Przed rozpoczęciem misji zarówno ja, jak i moi towarzysze postanowiliśmy się dozbroić. Mój bohater posiadał już kilka sztuk broni (m.in. kij baseballowy nadziewany gwoździami i ogromny klucz francuski) oraz spory zapas gotówki, z czego skwapliwie skorzystałem. Pieniądze potrzebne są w Dead Island do naprawy ekwipunku oraz usprawniania go – obu operacji dokonuje się przy stołach warsztatowych. Można tam tworzyć również inne przydatne rzeczy, np. ładunki wybuchowe, ale z racji tego, że nie dysponowałem wystarczającą ilością składników, nie mogłem zaszaleć. Reperowanie oręża przy każdej możliwej okazji jest konieczne, zwłaszcza gdy jest ono z jakichś względów dla nas cenne – gra koncentruje się na walce w zwarciu, a kolejne ciosy szybko zużywają rynsztunek. Czterostopniowe modyfikacje zwiększają natomiast współczynniki broni, np. zadawane obrażenia lub jej odporność na uszkodzenia.

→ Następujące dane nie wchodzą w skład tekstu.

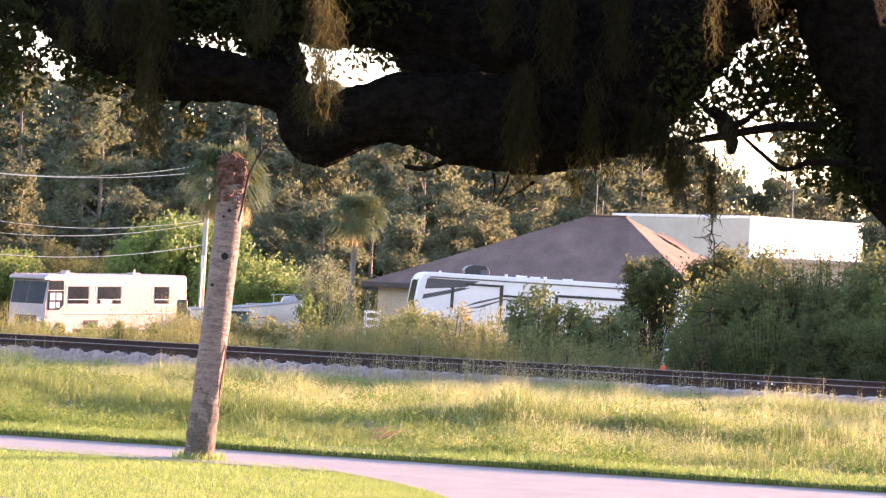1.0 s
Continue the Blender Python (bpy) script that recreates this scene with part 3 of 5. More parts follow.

Poruszanie się po sporej wielkości kurorcie nie sprawia kłopotu, bo w wędrówce pomaga graczowi minimapa oraz narysowana na niej ścieżka. Wzorem Grand Theft Auto IV biała kreska wskazuje drogę do kolejnego etapu zadania – na ekranie prezentowana jest również odległość do celu podana w metrach. Niestety, na samej wędrówce wyprawa się nie kończy, trzeba jeszcze przeżyć spotkanie z potworami. A że krwiożercza horda co chwilę atakowała drużynę, więc na każdym kroku trzeba było zachować ostrożność. Mój Sam B szerzył prawdziwe spustoszenie w szeregach wrogów (maksymalne usprawnienia broni zrobiły swoje), ale kilka razy musiałem uznać wyższość przeciwników. W sytuacji krytycznej konającego bohatera może ożywić któryś z towarzyszy, ale tylko do pewnego stopnia. Odzyskanie pozostałej energii jest piekielnie czasochłonne, bo regeneracja działa bardzo wolno. Proces da się przyspieszyć apteczkami bądź spożywając jedzenie.